Absolutely fascinating and easy to read.

Great quotes:
  • The human body is born naked, but moments after birth the body is clothed and begins a lifelong cycle of dressing and undressing.
  • The institutionalization and ubiquity of the nude body have prompted striptease performers to seek new means of delaying gratification, and so in contemporary burlesque the focus of performance is the undressing, not the nudity that results.”
  • The burlesque striptease is ... intermittent: punctuated by the removal of each part of the costume. There is typically a pause for celebration between each removal, as the audience is given time to appreciate the sight of the freshly unveiled area of skin or costume.
  • Fasteners cry out to be unfastened. They provide visual cues to how a garment may be removed from the body
  • As had been so well illustrated in Brave New World, the zipper’s sexual connotations arose largely because of the speed and ease at which it permits disrobing.”
  • "Zips, poppers and Velcro all have distinctive sounds ... Some kinds of fastenings make sounds only during unfastening: poppers can be significantly louder when unpopped than when popped, and Velcro is virtually silent when stuck together but generates clearly audible sound when pulled apart. Consequently, the sound of fastenings is more readily associated with undressing than with dressing.
  • Flashing, mooning and streaking straddle the fluid line that separates erotic and hostile gestures.
  • In Dunedin’s annual nude rugby game ... ‘reverse streaking’ occurs in which clothed spectators run onto the pitch.
  • The sporting arena is, and always has been, a venue for thinly veiled eroticism ... the sports spectator’s gaze is both respectful and erotic. Spectators’ viewing habits are based partly on the perceived sexual attractiveness of particular athletes, even when an athlete is not explicitly a subject of his or her erotic fantasies.
  • Sports practices have always straddled the boundary between athleticism and eroticism, and ancient civilizations ‘acknowledged and celebrated the erotic element in sports’.
  • In a sports setting, clothing has special value as an indicator of team brand loyalty. Sports fans are visibly marked tribes, and clothing is an essential part of the expression of one’s fandom ...The removal of clothes in this context therefore acts in part to neutralize the streaker.
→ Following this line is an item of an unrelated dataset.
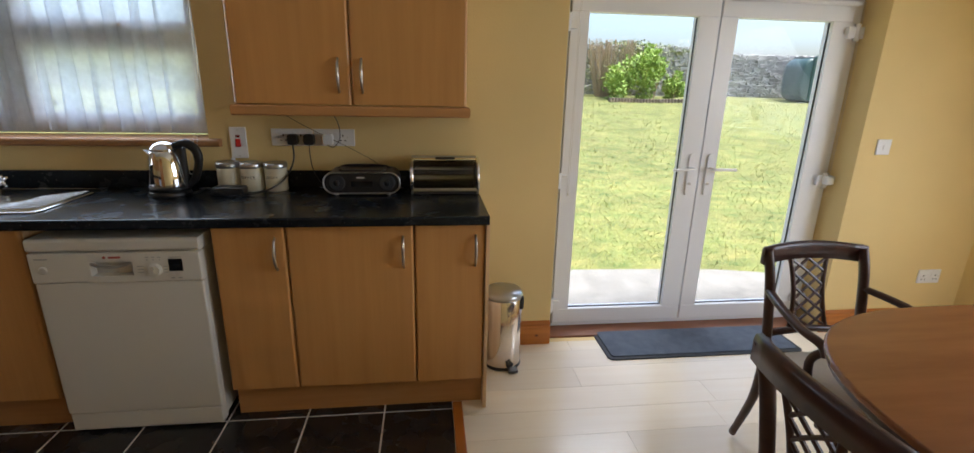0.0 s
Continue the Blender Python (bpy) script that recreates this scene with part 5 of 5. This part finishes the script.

  • "Nakedness has been imposed (through persuasion and force) to reinforce the perception of natives as primitives. Among European and American slave traders, nakedness was imposed to keep perceived savages in their place, as a sign of their status as chattel.
  • For those at the very top of human hierarchy, denuding is a means of stripping signs of power and status, as when regalia are torn from those condemned to execution
  • Class differentiation [is] ... one of the driving forces of fashion”.
  • ‘sociofugal’ spaces, such as libraries, in which ‘people typically try to avoid one another’. ... users accept and reinforce their isolation by marking a large territory around their immediate location. This may involve placing coats and scarfs on neighboring chairs
  • One anonymous caller ... describes tossed shoes that once belonged to gang members who have been shot dead. He describes a local ritual of removing the shoes from a fellow gang member’s feet before the police arrive to claim the body.
  • Graffiti frequently appears in apparently inaccessible spaces is evidence of ‘spatial conquest’.
  • ‘Place hackers’—urban daredevils whose aim is to reach the most inaccessible locations they can find ... There is an element of skill in accessing an apparently inaccessible site, which attracts admiration (or envy) from fellow artists and audiences.
  • ‘The conquest of territory ... is always an act performed for an audience.’ There is a primary audience who directly view the act of territorial marking, and secondary audience who learn of an individual’s presence by observing the marker afterward.